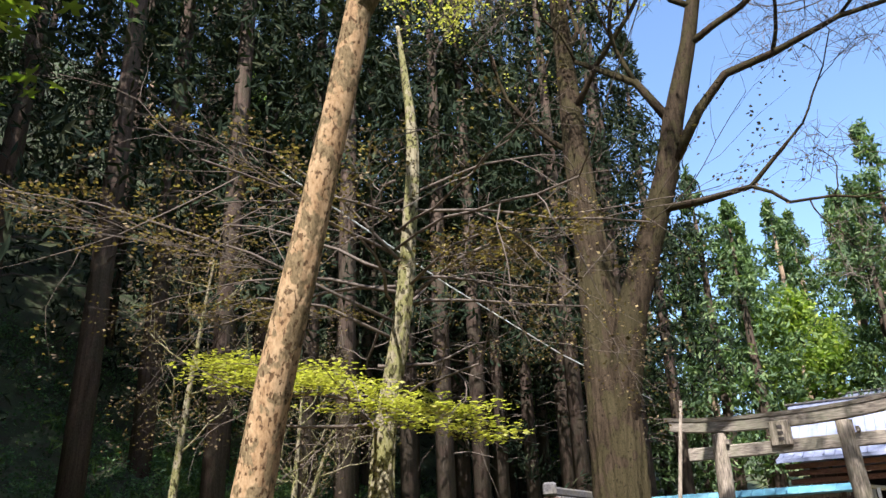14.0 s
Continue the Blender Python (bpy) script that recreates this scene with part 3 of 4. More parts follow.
# trunk takes the shade-darkened bark, since the sun reaches it here
big = broad("cedar_tree", "massive dark cedar with spreading roots on the bank", [(16.3, 19.8, 0.3), (16.3, 19.8, 1.5), (16.2, 19.8, 6), (16.2, 19.8, 18)], [0.78, 0.68, 0.6, 0.2], M_GINKGO, M_LEAF_CEDAR, 4.2, 17, 4.2, 34, 26, 0.17, 49, 1, 5, 0.8, 0.4, flare=0.9, up=-0.02, seg=48, flare_h=0.8)
# the last five stand out of view, added to shade foreground and bank
for (x, y, h, sd) in ((9.5, 9.5, 10.5, 51), (12.2, 12.5, 11.5, 52), (8.4, 6.2, 6.0, 53), (14.2, 16.0, 11.0, 54), (7.4, 1.0, 6.5, 151), (10.6, 3.2, 7.0, 152), (17.5, 9.5, 12.0, 153), (20.5, 13.0, 12.5, 154), (7.2, 3.6, 6.5, 155)):
    broad("evergreen_tree", "dense dark evergreen with leaves hanging over the bank", [(x, y, -0.05), (x + 0.1, y, 1.5), (x + 0.1, y + 0.2, h)], [0.13, 0.1, 0.03], M_TWIG, M_LEAF_DARK, 2.3, h, 2.9, 28, 23, 0.09, sd, 2, 4, 0.42, 0.45, "dark evergreens on the bank", fine=0.012)
broad("ivy_clad_tree", "ivy-clad broadleaf standing before the wooden shed", [(3.35, 30.9, 0.1), (3.35, 30.9, 2.5), (3.25, 30.9, 4.2), (3.4, 31, 6.5), (3.5, 31, 8)], [0.32, 0.27, 0.24, 0.15, 0.05], M_MOSS, M_LEAF_BROAD, 3.6, 7.8, 2.3, 24, 40, 0.08, 55, 2, 4, 0.42, 0.4, fine=0.008)
broad("young_evergreen", "young evergreen with fresh green leaves near the lawn", [(8.6, 36, 0.2), (8.7, 36, 3), (8.8, 36, 6)], [0.16, 0.12, 0.04], M_LICHEN, M_LEAF_BROAD, 2.4, 6.6, 2.5, 16, 26, 0.14, 56, 2, 4, 0.5, 0.4)
broad("young_evergreen", "tall leafy broadleaf behind the lawn", [(13.5, 38, 0.2), (13.5, 38, 4), (13.6, 38, 11)], [0.4, 0.32, 0.1], M_LICHEN, M_LEAF_BRIGHT, 3.5, 12, 4.2, 22, 26, 0.16, 57, 2, 4, 0.7, 0.4)

# the tall dark evergreen and the bare pale tree that stand against the sky
broad("tall_evergreen", "towering dark evergreen against the sky", [(13.6, 42, 0.2), (13.4, 42, 10), (12.4, 42, 20), (11.8, 41.5, 30)], [0.7, 0.55, 0.4, 0.12], M_LICHEN, M_LEAF_TALL, 11, 31, 9.0, 46, 52, 0.15, 58, 2, 4, 0.8, 0.4, limb_r=0.14, fine=0.02)
broad("tall_evergreen", "broad dark evergreen against the sky", [(21, 43, 0.2), (21, 43, 10), (20.5, 43, 27)], [0.6, 0.5, 0.12], M_LICHEN, M_LEAF_TALL, 9, 28, 9.0, 36, 40, 0.16, 59, 2, 4, 0.85, 0.4, limb_r=0.14, fine=0.02)
g = np.random.default_rng(61)
bare = tree("bare_tree", "leafless pale-barked tree with long bent branches", [(5.2, 43.6, 0.6), (5.2, 43.6, 7), (5.5, 43.6, 12), (5.7, 43.6, 16.4), (5.5, 43.6, 22.5), (4.0, 43.6, 30)], [0.42, 0.36, 0.32, 0.28, 0.17, 0.04], M_PALE, rough=0.05)
lines, tips = [], []
for z, h, ln, r in ((10.5, (-1, -0.3, 0.25), 6, 0.12), (13, (-1, -0.1, 0.3), 11, 0.16), (14.5, (1, 0.2, 0.5), 5, 0.1), (16.5, (-0.9, -0.3, 0.45), 9, 0.14), (17, (0.3, 0.1, 1), 12, 0.2), (18.5, (-1, 0, 0.25), 8, 0.11), (20.5, (-1, 0.2, 0.3), 8, 0.11), (22, (-0.9, -0.3, 0.6), 7, 0.1), (22.5, (0.4, 0, 1), 7, 0.1), (24.5, (-0.9, 0, 0.5), 6, 0.08)):
    grow((float(np.interp(z, [7, 12, 16.4, 22.5, 30], [5.2, 5.5, 5.7, 5.5, 4.0])), 43.6, z), h, ln, r, 3, g, 4, 0.6, 0.02, 0.2, 0.5, lines, tips)
limbs(bare, lines, M_TWIG, 5)
tagged(part("twig_spray", fine_twigs(tips, 3, 1.0, 0.01, g), M_TWIG, bare), kind="stuff")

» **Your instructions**
Quote the material in full and exactly; do not carry over its pictures.

» **Worked answer**
14.0 s
Continue the Blender Python (bpy) script that recreates this scene with part 3 of 4. More parts follow.
# trunk takes the shade-darkened bark, since the sun reaches it here
big = broad("cedar_tree", "massive dark cedar with spreading roots on the bank", [(16.3, 19.8, 0.3), (16.3, 19.8, 1.5), (16.2, 19.8, 6), (16.2, 19.8, 18)], [0.78, 0.68, 0.6, 0.2], M_GINKGO, M_LEAF_CEDAR, 4.2, 17, 4.2, 34, 26, 0.17, 49, 1, 5, 0.8, 0.4, flare=0.9, up=-0.02, seg=48, flare_h=0.8)
# the last five stand out of view, added to shade foreground and bank
for (x, y, h, sd) in ((9.5, 9.5, 10.5, 51), (12.2, 12.5, 11.5, 52), (8.4, 6.2, 6.0, 53), (14.2, 16.0, 11.0, 54), (7.4, 1.0, 6.5, 151), (10.6, 3.2, 7.0, 152), (17.5, 9.5, 12.0, 153), (20.5, 13.0, 12.5, 154), (7.2, 3.6, 6.5, 155)):
    broad("evergreen_tree", "dense dark evergreen with leaves hanging over the bank", [(x, y, -0.05), (x + 0.1, y, 1.5), (x + 0.1, y + 0.2, h)], [0.13, 0.1, 0.03], M_TWIG, M_LEAF_DARK, 2.3, h, 2.9, 28, 23, 0.09, sd, 2, 4, 0.42, 0.45, "dark evergreens on the bank", fine=0.012)
broad("ivy_clad_tree", "ivy-clad broadleaf standing before the wooden shed", [(3.35, 30.9, 0.1), (3.35, 30.9, 2.5), (3.25, 30.9, 4.2), (3.4, 31, 6.5), (3.5, 31, 8)], [0.32, 0.27, 0.24, 0.15, 0.05], M_MOSS, M_LEAF_BROAD, 3.6, 7.8, 2.3, 24, 40, 0.08, 55, 2, 4, 0.42, 0.4, fine=0.008)
broad("young_evergreen", "young evergreen with fresh green leaves near the lawn", [(8.6, 36, 0.2), (8.7, 36, 3), (8.8, 36, 6)], [0.16, 0.12, 0.04], M_LICHEN, M_LEAF_BROAD, 2.4, 6.6, 2.5, 16, 26, 0.14, 56, 2, 4, 0.5, 0.4)
broad("young_evergreen", "tall leafy broadleaf behind the lawn", [(13.5, 38, 0.2), (13.5, 38, 4), (13.6, 38, 11)], [0.4, 0.32, 0.1], M_LICHEN, M_LEAF_BRIGHT, 3.5, 12, 4.2, 22, 26, 0.16, 57, 2, 4, 0.7, 0.4)

# the tall dark evergreen and the bare pale tree that stand against the sky
broad("tall_evergreen", "towering dark evergreen against the sky", [(13.6, 42, 0.2), (13.4, 42, 10), (12.4, 42, 20), (11.8, 41.5, 30)], [0.7, 0.55, 0.4, 0.12], M_LICHEN, M_LEAF_TALL, 11, 31, 9.0, 46, 52, 0.15, 58, 2, 4, 0.8, 0.4, limb_r=0.14, fine=0.02)
broad("tall_evergreen", "broad dark evergreen against the sky", [(21, 43, 0.2), (21, 43, 10), (20.5, 43, 27)], [0.6, 0.5, 0.12], M_LICHEN, M_LEAF_TALL, 9, 28, 9.0, 36, 40, 0.16, 59, 2, 4, 0.85, 0.4, limb_r=0.14, fine=0.02)
g = np.random.default_rng(61)
bare = tree("bare_tree", "leafless pale-barked tree with long bent branches", [(5.2, 43.6, 0.6), (5.2, 43.6, 7), (5.5, 43.6, 12), (5.7, 43.6, 16.4), (5.5, 43.6, 22.5), (4.0, 43.6, 30)], [0.42, 0.36, 0.32, 0.28, 0.17, 0.04], M_PALE, rough=0.05)
lines, tips = [], []
for z, h, ln, r in ((10.5, (-1, -0.3, 0.25), 6, 0.12), (13, (-1, -0.1, 0.3), 11, 0.16), (14.5, (1, 0.2, 0.5), 5, 0.1), (16.5, (-0.9, -0.3, 0.45), 9, 0.14), (17, (0.3, 0.1, 1), 12, 0.2), (18.5, (-1, 0, 0.25), 8, 0.11), (20.5, (-1, 0.2, 0.3), 8, 0.11), (22, (-0.9, -0.3, 0.6), 7, 0.1), (22.5, (0.4, 0, 1), 7, 0.1), (24.5, (-0.9, 0, 0.5), 6, 0.08)):
    grow((float(np.interp(z, [7, 12, 16.4, 22.5, 30], [5.2, 5.5, 5.7, 5.5, 4.0])), 43.6, z), h, ln, r, 3, g, 4, 0.6, 0.02, 0.2, 0.5, lines, tips)
limbs(bare, lines, M_TWIG, 5)
tagged(part("twig_spray", fine_twigs(tips, 3, 1.0, 0.01, g), M_TWIG, bare), kind="stuff")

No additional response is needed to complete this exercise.